The hardest issues for me centered around grieving. How does a man grieve for an unborn child? How does he do that in a society that doesn't recognize that child as a person? I first became toughened. After all, my wife was dealing with emotional and physical pain that I couldn't match, so I had to be strong for her. I also had to take care of Micah. I couldn't just laze around in bed for a few days. There was this little blessing of a boy that needed to be taken care of. But probably most of all, I anticipated the quesitons or skeptical looks from other people when, after they asked me how I was or what was the matter, I informed them that my unborn child just recently died. Thankfully there wasn't much of that. There wasn't much, but there was some.

Knowing that I had to grieve - for my sake as well as my wife's - but not knowing how, I searched the scriptures looking at familiar stories to find some guidance. I would like to share them with you now.

John 11:32-35 When Christ was informed of Lazarus' death, he wept. He didn't bottle it up, didn't act strong for those who needed his spiritual leadership, he wept. He wept even knowing what he would do just a short time later which was to raise Lazarus from the dead. I needed to mourn...really mourn over this loss.

When David, even after repenting of his sin with Bathsheeba and the murder of Uriah, was told by Nathan that the son born to him would die, David pleaded with God for mercy. And once his son died, David uttered these words that have given much peace to my heart. "...I will go to him, but he will not return to me." 2 Samuel 12:23. Matthew Henry's Commentary on this passage was beautiful as well. "Godly parents have great reason to hope concerning their children that die in infancy that it is well with their souls in the other world;" Henry goes on to say, "This may comfort us when our children are removed from us by death, they are better provided for, both in work and wealth, than they could have been in this world. We shall be with them shortly, to part no more."*

Matthew 6:25-34 This is not a passage that I would have normally gone to in mourning, but we were studying the Sermon on the Mount at the time this occurred, and I was given great comfort. If God tells us not to worry about our clothes or what we're going to eat and that He has it all under control, might he not have my life (and the lives of those close to me) in similar care? There are other passages showing that God knows and cares for us in detail before we were born (PS 139:13,73; Isa 44:24).

These passages are great, and they helped me quite a bit, but the one I found most comfort in was Job 1:21,22. After Job had just found out that his whole family (except his wife), his wealth, and his livelihood were taken from him - he uttered the words in v. 21. That is all that I can do, and all that try to do: bless the Lord when times are good and bad.
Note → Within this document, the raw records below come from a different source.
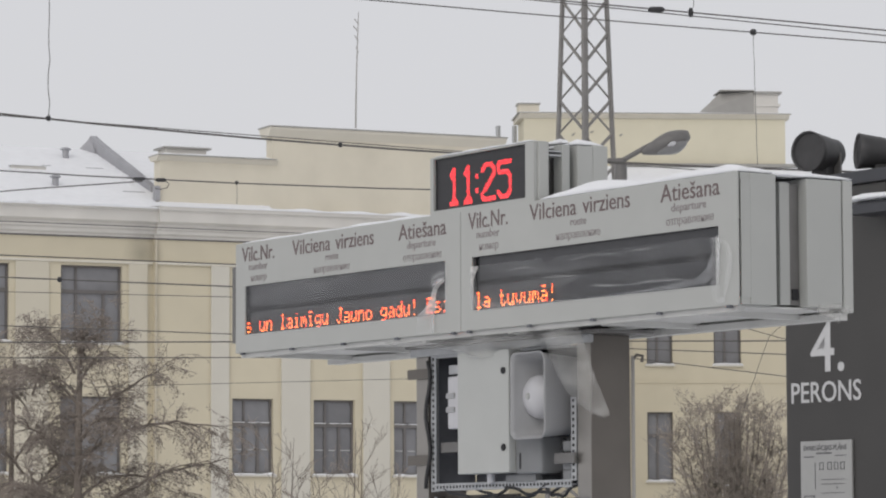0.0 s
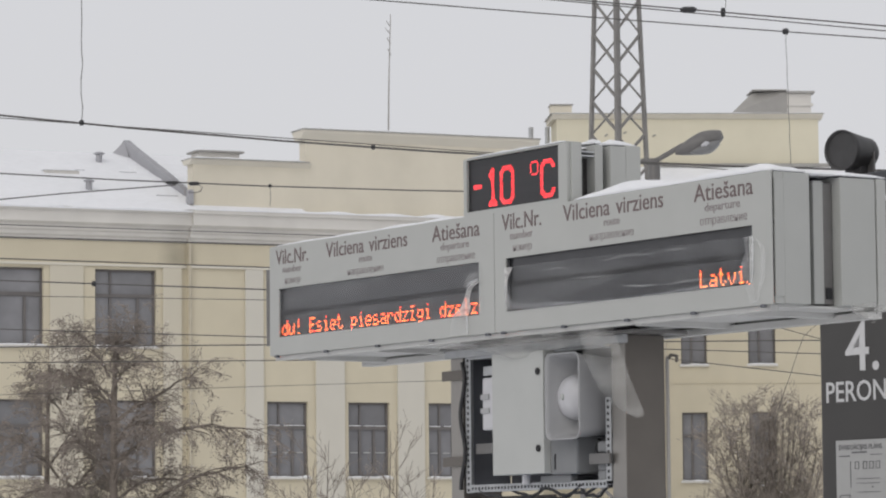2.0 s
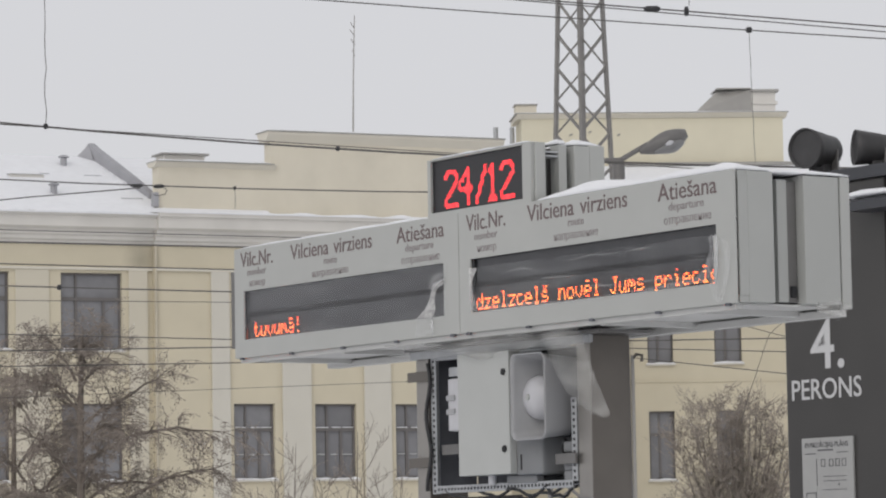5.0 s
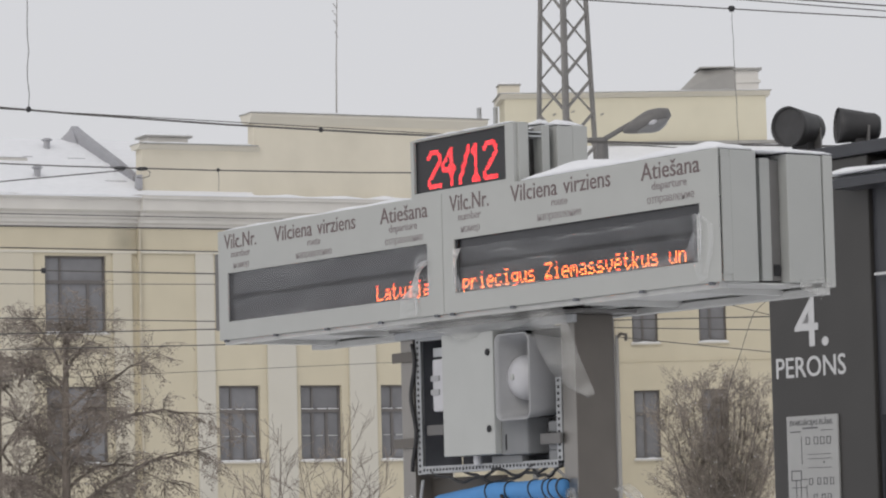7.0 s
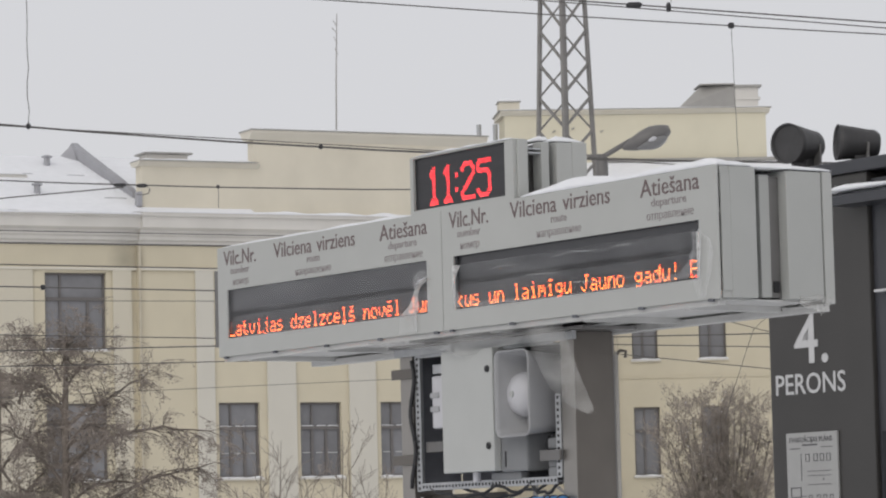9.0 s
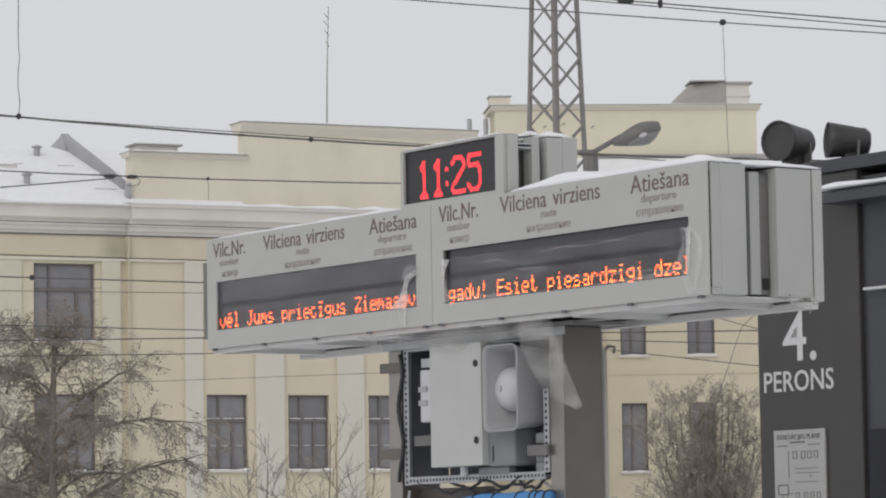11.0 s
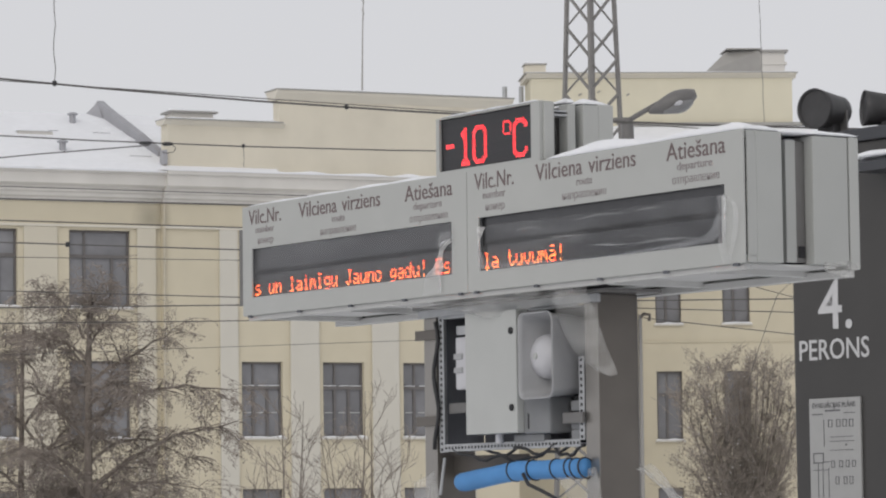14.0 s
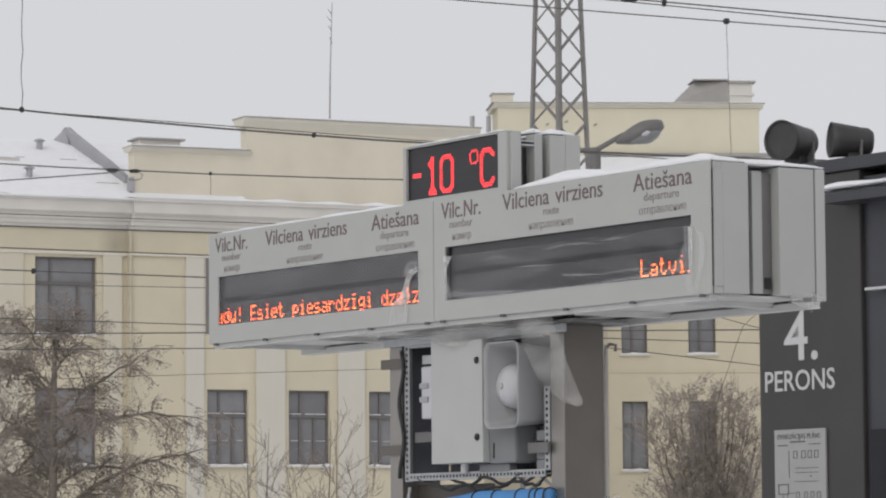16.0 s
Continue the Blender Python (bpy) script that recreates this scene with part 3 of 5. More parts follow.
def letter_rows(x0, speed, period, x_in, x_out):
    """A lit letter rises behind the right edge, runs along the screen, sinks behind the left edge and goes back below the opening."""
    y, up, low = 0.014, 0.092, 0.009
    rows = []
    for n in (1, 0, -1):
        t0, t1 = (x0 - x_in) / speed - n * period, (x0 - x_out) / speed - n * period
        k0, k1 = math.ceil(t0 * FPS), math.floor(t1 * FPS)
        if k1 < 0 or k0 > 480:
            continue
        at = lambda k: x0 - speed * (k / FPS + n * period)
        if k0 > 8:
            rows += [(k0 - 6, at(k0), low), (k0 - 3, at(k0), up)] if rows else [(0, at(k0), low), (k0 - 6, at(k0), low), (k0 - 3, at(k0), up)]
        keys = sorted({max(0, k0), max(0, k0) + 1, *range(-(-max(0, k0 + 1) // 15) * 15, min(480, k1 - 1), 15), min(480, k1) - 1, min(480, k1)})
        rows += [(k, at(k), up) for k in keys if max(0, k0) <= k <= min(480, k1)]
        if k1 < 470:
            rows += [(k1 + 3, at(k1), up), (k1 + 6, at(k1), low)]
    if not rows:
        rows = [(0, x_in, low)]
    if rows[0][0] > 0:
        rows.insert(0, (0, rows[0][1], low))
    if rows[-1][0] < 480:
        rows.append((480, rows[-1][1], rows[-1][2]))
    return [(k / FPS, pose(x, y, z)) for k, x, z in rows]


# ---- the clock on the board ----
clock = thing("platform_clock", BOARD @ pose(1.657, 0, TOP), "grey double-sided clock with glowing red dots, on the departure board", "clock")
CW = 0.773
part("housing", plate_with_openings(0, CW, 0.0, 0.25, [(0.024, 0.712, 0.018, 0.244)], 0.0, 0.012), SIGN, clock)
bm = bmesh.new()
for a, b, c, d in ((0.004, CW, 0.0, 0.010), (0.004, CW, 0.245, 0.252), (0.004, 0.012, 0.01, 0.245), (0.735, CW, 0.01, 0.245)):
    box(bm, a, b, 0.012, 0.078, c, d, 0.002)
box(bm, 0.012, 0.735, 0.066, 0.077, 0.01, 0.245)
part("case", bm, SIGN_END, clock)
part("end_moulding", block(CW - 0.002, CW + 0.012, 0.018, 0.066, 0.004, 0.246, 0.004), SIGN, clock)
part("screen_backing", block(0.013, 0.734, 0.036, 0.042, 0.011, 0.244), HOLE, clock)
part("centre_post", block(CW - 0.07, CW - 0.008, 0.152, 0.192, -0.004, 0.247, 0.003), SIGN_END, clock)
part("centre_web", block(0.10, CW - 0.09, 0.145, 0.20, 0.01, 0.235), STEEL_DARK, clock)
part("rear_case", block(0.0, CW + 0.002, 0.225, 0.3045, 0.002, 0.246, 0.004), SIGN, clock)
part("rear_housing", block(0.0, CW, 0.305, 0.385, -0.002, 0.252, 0.006), SIGN, clock)
bm = bmesh.new()
for z in (0.195, 0.212):
    box(bm, CW - 0.075, CW - 0.012, 0.079, 0.155, z, z + 0.007)
part("bracket", bm, GALV, clock, "pair of bright bracket bars")

BIG = {"0": "0E1111111111110E", "1": "040C04040404040E", "2": "0E1101020408101F", "4": "02060A121F020202", "5": "1F101E010101110E", "C": "0E1110101010110E", "/": "0101020204040808", "-": "0000000E00000000"}


def reading(items):
    """The lit points, column by column, of a reading: glyphs of double dots at their first columns."""
    lit = set()
    for ch, col in items:
        if ch == ":":
            lit |= {(col + a, b) for a in (0, 1) for b in (4, 5, 10, 11)}
        elif ch == "°":
            lit |= {(col + a, 15 - b) for a in range(6) for b in range(6) if (a in (0, 5)) != (b in (0, 5)) or (1 <= a <= 4 and b in (0, 5)) or (1 <= b <= 4 and a in (0, 5))}
        else:
            on = {(c, r) for r in range(8) for c in range(5) if int(BIG[ch][2 * r:2 * r + 2], 16) >> (4 - c) & 1}
            for r in range(8):
                for c in range(5):
                    up, rt, lf, dn = (c, r - 1) in on, (c + 1, r) in on, (c - 1, r) in on, (c, r + 1) in on
                    me = (c, r) in on
                    quad = (up if lf == up and lf != dn and up != rt else me, rt if up == rt and up != lf and rt != dn else me,
                            lf if dn == lf and dn != rt and lf != up else me, dn if rt == dn and rt != up and dn != lf else me)
                    lit |= {(col + 2 * c + k % 2, 15 - 2 * r - k // 2) for k in range(4) if quad[k]}
    return lit


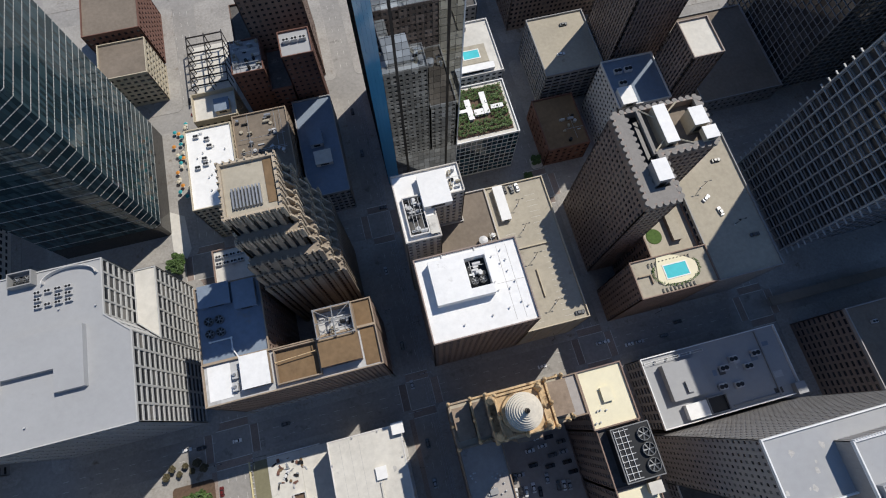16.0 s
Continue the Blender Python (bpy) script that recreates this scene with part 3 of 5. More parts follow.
facet_tower()
lattice_tower = tower("dark_tower", "dark glass tower behind a pale steel lattice", rect(243.5, 301, 180.5, 237.5), 180, 6.4, 5.0, 0.045, 0.05, GREYSTONE, ROOF_DARK, glass=(TINTED, TINTED_I), near=(3, 0), depth=0.9)
for k in range(10):
    y = 180.5 + 57 * k / 9
    part("column", Shape().box(242.3, 243.4, y - 0.3, y + 0.3, 0.2, 180), PALESTONE, lattice_tower, "pale steel column")
for k in range(36):
    if k < 20:
        part("tie_beam", Shape().box(242.5, 243.3, 176.9, 180.1, 4.8 + 5.0 * k, 5.2 + 5.0 * k), PALESTONE, lattice_tower)
        part("tie_beam", Shape().box(242.5, 243.3, 237.9, 240.1, 4.8 + 5.0 * k, 5.2 + 5.0 * k), PALESTONE, lattice_tower)
    part("tie_beam", Shape().box(242.5, 243.3, 180.9, 237.1, 4.85 + 5.0 * k, 5.15 + 5.0 * k), PALESTONE, lattice_tower)
tower("dark_tower", "second dark glass tower with a pale window grid", rect(286, 340, 280, 352), 165, 4.4, 3.9, 0.07, 0.07, GREYSTONE, ROOF_DARK, glass=(TINTED, TINTED_I), near=(3, 0), depth=0.6)
tower("brick_building", "small red brick building with a rust roof", rect(128, 153, 265, 299), 17.5, 4, 3.8, 0.5, 0.5, REDBRICK, ROOF_RUST, near=(0, 3))
tower("parking_garage", "parking garage with a tan roof deck", rect(137, 172, 305, 346), 30, 5, 3.2, 0.15, 0.4, GREYSTONE, ROOF_TAN, near=(0, 3))

# right-hand blocks
tower("office_building", "broad brown office building with a flat brown roof", rect(229, 300, 70, 140), 40, 4.0, 4.0, 0.3, 0.5, PINKSTONE, ROOF_BROWN, near=(3, 0), parapet=1.6, copings=TAUPE)
tower("podium", "low dark podium at the foot of the grey tower", rect(133, 205, 67.5, 82.8), 13, 3.0, 4.2, 0.2, 0.4, GREYSTONE, ROOF_DARK, near=(0,), parapet=1.2, copings=PALESTONE)
tower("dark_tower", "tall dark glass office tower beside the round garden", rect(258, 301, -26, 55), 230, 3.2, 3.9, 0.15, 0.2, GREYSTONE, ROOF_DARK, glass=(SMOKE, SMOKE_I), near=(3,), depth=0.5)
# Unseen tower, added only to shade the street in front of the lattice tower.
tower("dark_tower", "unseen tall tower added to cast shade on the street", rect(324, 398, 166, 240), 200, 4.0, 3.9, 0.3, 0.4, GREYSTONE, ROOF_DARK, near=(3,), singles=20)
# Second unseen tower, added to keep the ground beside the dark tower in shade.
tower("dark_tower", "unseen tall tower added to shade the ground beside the dark tower", rect(334, 398, 264, 338), 200, 4.0, 3.9, 0.3, 0.4, GREYSTONE, ROOF_DARK, near=(3,), singles=10)
AB = [(216, -66), (216, -122), (128, -122), (128, -63)] + [(128 + 88 * i / 12, -63 - 3 * i / 12 + 5 * math.sin(math.pi * i / 12)) for i in range(1, 12)]
tower("curved_tower", "white curved office tower with close vertical ribs", AB[::-1], 120, 1.9, 3.8, 0.45, 0.4, PRECAST, ROOF_WHITE, depth=0.8, singles=60)

sky_b = thing("skywalk", "long brown enclosed footbridge over a street", "footbridge")
part("deck", Shape().box(219, 288, 151.6, 155.8, 5.2, 8.6), TAUPE, sky_b)
part("roof", Shape().box(218.6, 288.4, 151.2, 156.2, 8.6, 9.0), ROOF_BROWN, sky_b)
for k in range(6):
    part("pier", Shape().box(224 + k * 12, 225.2 + k * 12, 153, 154.4, 0, 5.2), PRECAST, sky_b)
for k in range(16):
    part("window_pane", Shape().box(221 + k * 4.2, 224.4 + k * 4.2, 151.5, 151.6, 6.2, 7.9), GLASS, sky_b)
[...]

On one of the closely following Sunday's, I believe that we sang the song "In Christ Alone" and this song will forever remind me of this loss. To this day (even while thinking about it), I cannot complete the 4th verse without tearing up and going hoarse at the line "From life's first cry to final breath Jesus commands my destiny". My child didn't experience either a first cry or a final breath, but thank God that Christ commands that child's (and mine) destiny.

The grieving of others.

A belated thank you to everyone who grieved with Stephanie and me. I know how difficult it is to say the right thing without saying 20 wrong things, so thank you for trying. In our case, if someone didn't know what to say or how to identify with us, a simple heartfelt "I'm so sorry for your loss." or an offer of prayer or help in other ways was perfect. I didn't know until I experienced this myself that someone allowing me to grieve, and grieving with me, by simple statements like these was as good or better than a 20 minute conversation of heartfelt sympathy.

For my part - I will not forget my children...any of them. Anyone who's ever lost a child in any stage of life has my sympathy. I know that if one of my two living children died (Lord willing that does not happen until long after I am gone), it would be harder emotionally to deal with than the loss I have already experienced, but it would be no less of a real loss.

May God be with all of us when the seas of sorrow roll over us, and may we cling to the Lord and cry on His shoulder and rest in the comfort of his all powerful arms when we realize our own helplessness.

*(from Matthew Henry's Commentary on the Whole Bible: New Modern Edition, Electronic Database. Copyright (c) 1991 by Hendrickson Publishers, Inc.)

2 comments:

~d said...

Bless you.
There is nothing else I can say. No one can know your personal grief or struggle to come to grips with it.
Bless you and your healthy family.

~d

Anonymous said...

Thank you for your reminder, Eric. You will never stop grieving for your second child, yet the rest of us have forgotten. Not that you lost him, but the more personal details, like his birthday. I am so sorry and appreciate the reminder that the grieving doesn't stop after a month, year, whatever! May the Lord help me to be more sensitive. Sarah R.